В ситуации, когда формальные виды кредита в России были чрезвычайно затруднены, единственно возможной формой кредита для Некрасова становится долг, который можно было бы назвать дружеским, основанный на связях внутри круга Белинского-Герцена. «Дружеский» характер имели займы, обещанные Григорием Толстым, 15 тысяч внесенные на издание «Современника« Панаевым, 4000 рублей, предоставленные А.И. Герценом, заем в 5000 рублей, предоставленный Натальей Захарьиной-Герцен, 2000 рублей, позднее ссуженные В.П. Боткиным. К.Т. Солдатенков, предприниматель, близкий к московским кругам, связанным с традициями Белинского и Герцена, в 1855 году предоставил Некрасову заем в 3000 рублей по рекомендации и при посредничестве Грановского.
Этот кредит осмыслялся в духе идей Прудона о необходимости преобразовании этого финансового института. Как известно, Прудон предлагал установление беспроцентного кредита, даваемого прямо для приобретения конкретного товара. Такой кредит, таким образом, не служил бы обогащению ни одной из сторон, но позволял бы берущей его стороне развиваться, реализовывать свои планы, удовлетворять свои потребности, при этом не обедняя кредитующую сторону, дающую деньги, которые у нее самой сейчас в избытке. Так и кредит Некрасову со стороны его друзей осмысляется не как акт благотворительности, но как предоставляемая из избыточных средств возможность осуществления важного и полезного предприятия.
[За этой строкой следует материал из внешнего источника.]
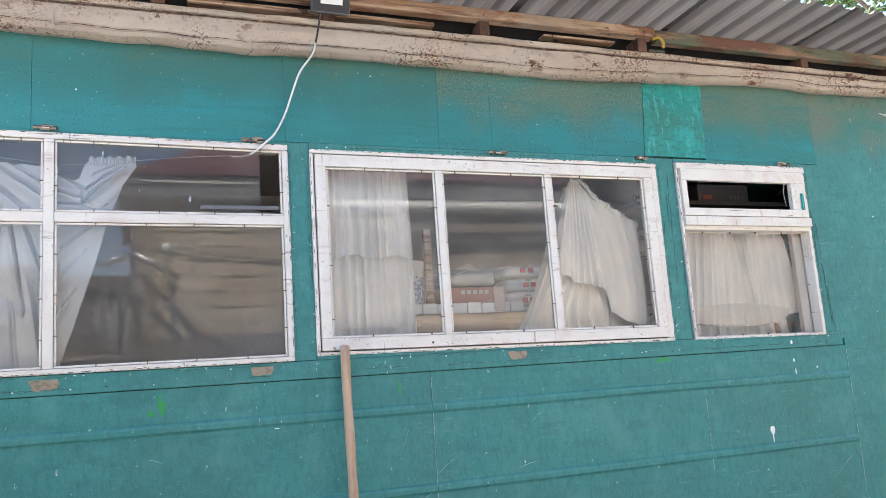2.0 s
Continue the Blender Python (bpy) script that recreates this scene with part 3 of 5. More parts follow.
def beaded_pane(win, q, u0, u1, v0, v1, y, glass, bead=0.0105, pins=True, pane=True, lean=0.0):
    """A pane with its glazing beads, and the small nails that hold them."""
    bu, bv = fr(q, bead, "u"), fr(q, bead, "v")
    gu, gv = fr(q, 0.0018, "u"), fr(q, 0.0018, "v")
    for a in ((u0 + gu, u1 - gu, v0 + gv, v0 + bv), (u0 + gu, u1 - gu, v1 - bv, v1 - gv), (u0 + gu, u0 + bu, v0 + bv + gv, v1 - bv - gv), (u1 - bu, u1 - gu, v0 + bv + gv, v1 - bv - gv)):
        part("glazing_bead", bar(q, *a, y - 0.010, y - 0.002, 0.003), M_white, win)
    if pane:
        c = [quad_at(q, u, v) for u, v in ((u0, v1), (u1, v1), (u1, v0), (u0, v0))]
        bm = bmesh.new()
        bm.faces.new([bm.verts.new((p.x, y + d, p.y)) for p, d in zip(c, (lean, lean, -lean, -lean))])
        glaze(win, bm, glass, "old dusty window glass")
    if pins:
        for (a, b, upright) in (((u0, v0 + bv * .6), (u1, v0 + bv * .6), True), ((u0, v1 - bv * .6), (u1, v1 - bv * .6), True),
                                ((u0 + bu * .6, v0), (u0 + bu * .6, v1), False), ((u1 - bu * .6, v0), (u1 - bu * .6, v1), False)):
            p, r = quad_at(q, *a), quad_at(q, *b)
            n = max(1, round((r - p).length / 0.22))
            for i in range(n):
                s = p.lerp(r, (i + 0.5 + 0.25 * math.sin(7 * i + 13 * u0 + 5 * v0)) / n)
                ob = new("glazing_pin", PIN)
                ob.parent = win
                ob.location = (s.x, y - 0.012, s.y)
                ob.rotation_euler = (0, radians(8 * math.sin(9 * i + 3)) + (0 if upright else radians(90)), 0)


def window(name, label):
    return tagged(empty(name, label, "window"), kind="structure")


# left window: four panes, thin frame flush with the wall
w1 = window("window_1", "wide four-pane window with a thin worn white frame and one short upper pane")
U, V = (lambda m: fr(LW, m, "u")), (lambda m: fr(LW, m, "v"))
mu0, mu1 = U(0.950), U(0.987)
tv0, tv1 = V(0.322), V(0.362)
part("window_frame", bar(LW, 0, 1, 0, V(0.026), -0.016, 0.07), M_white, w1)
part("window_frame", bar(LW, 0, 1, 1 - V(0.020), 1, -0.016, 0.07), M_white, w1)
part("window_frame", bar(LW, 0, U(0.024), V(0.026), 1 - V(0.020), -0.014, 0.07), M_white, w1)
part("window_frame", bar(LW, 1 - U(0.026), 1, V(0.026), 1 - V(0.020), -0.014, 0.07), M_white, w1)
part("mullion", bar(LW, mu0, mu1, V(0.026), 1 - V(0.020), -0.015, 0.05), M_white, w1)
part("transom", bar(LW, U(0.024), mu0, tv0, tv1, -0.013, 0.05), M_white, w1)
part("transom", bar(LW, mu1, 1 - U(0.026), tv0, tv1, -0.013, 0.05), M_white, w1)
GY = 0.004
beaded_pane(w1, LW, U(0.024), mu0, V(0.026), tv0, GY, M_glass)
beaded_pane(w1, LW, U(0.024), mu0, tv1, 1 - V(0.020), GY, M_glass, lean=0.0026)
beaded_pane(w1, LW, mu1, 1 - U(0.026), tv1, 1 - V(0.020), GY, M_glass)
beaded_pane(w1, LW, mu1, 1 - U(0.026), V(0.026), tv0, GY, M_glass, pane=False)
c = [quad_at(LW, u, v) for u, v in ((mu1, tv0), (1 - U(0.118), tv0), (1 - U(0.118), V(0.026)), (mu1, V(0.026)))]
bm = bmesh.new()
bm.faces.new([bm.verts.new((p.x, GY, p.y)) for p in c])
glaze(w1, bm, M_glass, "short pane that leaves an open gap")
part("glass_offcut", boxed(-0.46, -0.14, -0.004, 0.002, 2.345, 2.362, 0.001), M_grey, w1, "grey strip bedded along the sill bead")

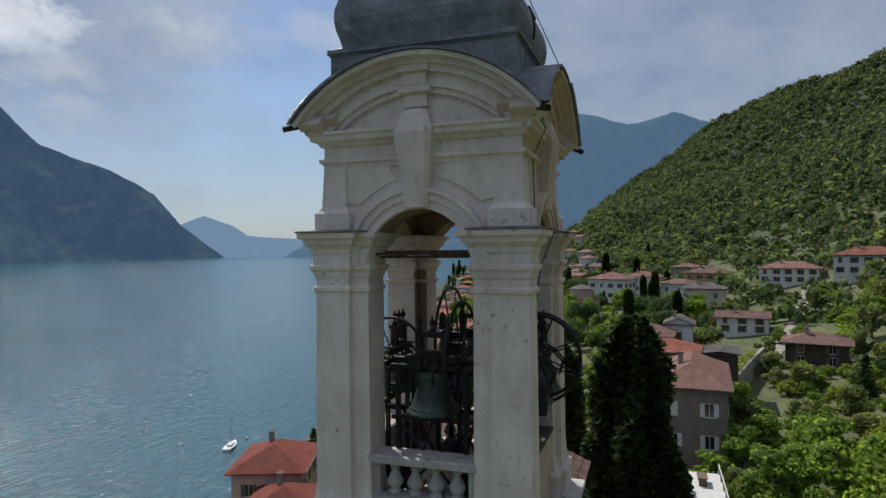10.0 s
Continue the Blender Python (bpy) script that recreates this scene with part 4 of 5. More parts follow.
def window_mesh(kind, w, h):
    """Shared meshes of one window: pane, frame, sill, shutter."""
    key = (kind, w, h)
    if key not in WIN:
        fr = bmesh.new()
        for x in (-w / 2 - 0.03, 0, w / 2 + 0.03):
            add_box(fr, x - 0.035, x + 0.035, -0.05, 0.03, -h / 2 - 0.06, h / 2 + 0.06)
        for z in (-h / 2 - 0.03, h / 2 + 0.03):
            add_box(fr, -w / 2 - 0.06, w / 2 + 0.06, -0.045, 0.03, z - 0.035, z + 0.035)
        sh = bmesh.new()
        add_box(sh, -w / 4, w / 4, -0.07, -0.02, -h / 2 - 0.05, h / 2 + 0.05)
        for i in range(6):
            z = -h / 2 + h * (i + 0.5) / 6
            add_box(sh, -w / 4 + 0.05, w / 4 - 0.05, -0.085, -0.06, z - 0.03, z + 0.03)
        meshes = []
        for nm, bm, mt in (("pane", box(-w / 2, w / 2, -0.02, 0.02, -h / 2, h / 2), M_GLASS), ("window_frame", fr, M_TRIM), ("sill", box(-w / 2 - 0.12, w / 2 + 0.12, -0.13, 0.02, -h / 2 - 0.14, -h / 2 - 0.07), M_TRIM), ("shutter", sh, M_SHUT_W if kind == "pale" else M_SHUT_B)):
            me = bpy.data.meshes.new(nm)
            bm.to_mesh(me)
            bm.free()
            me.materials.append(mt)
            meshes.append(me)
        WIN[key] = meshes
    return WIN[key]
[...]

Так обоснованный кредит во многом преодолевает проблематичность отношений между кредитором и должником. Концепция Прудона представляла собой и решение этической проблемы в отношениях кредитора и должника. Отрицая справедливость взимаемой за кредит платы, французский мыслитель упразднял и какое-либо нравственное превосходство кредитора над должником, какое-либо чувство обязанности, нравственного долга должника перед кредитором. По мнению Прудона, кредитор, временно ссужая другое лицо, сохраняет свои деньги, фактически оставаясь их владельцем. Он ничем не жертвует, значит, не совершает никакого благодеяния тому, кому он одолжил деньги. Такое осмысление кредита позволяло Некрасову быть одновременно должником большого количества людей, участвовавших в журнале, и быть их другом и равным им все время
Именно такой «беспроцентный» кредит предоставлялся Некрасову. При этом отношение между кредитором и должником квалифицировалось как дельное (как некий отдаленный аналог «деловых» отношений), дельность означала, прежде всего, способность дать, предложить что-то реально значимое, реально полезное, с другой – использовать заимствование также на что-то важное, по-настоящему полезное. Таким образом друзья и сотрудники Некрасова демонстрировали свою дельность готовностью в трудную минуту предложить деньги (или отказаться временно от гонорара), он же демонстрировал свою дельность тем, что должен был издавать по-настоящему полезный серьезный журнал.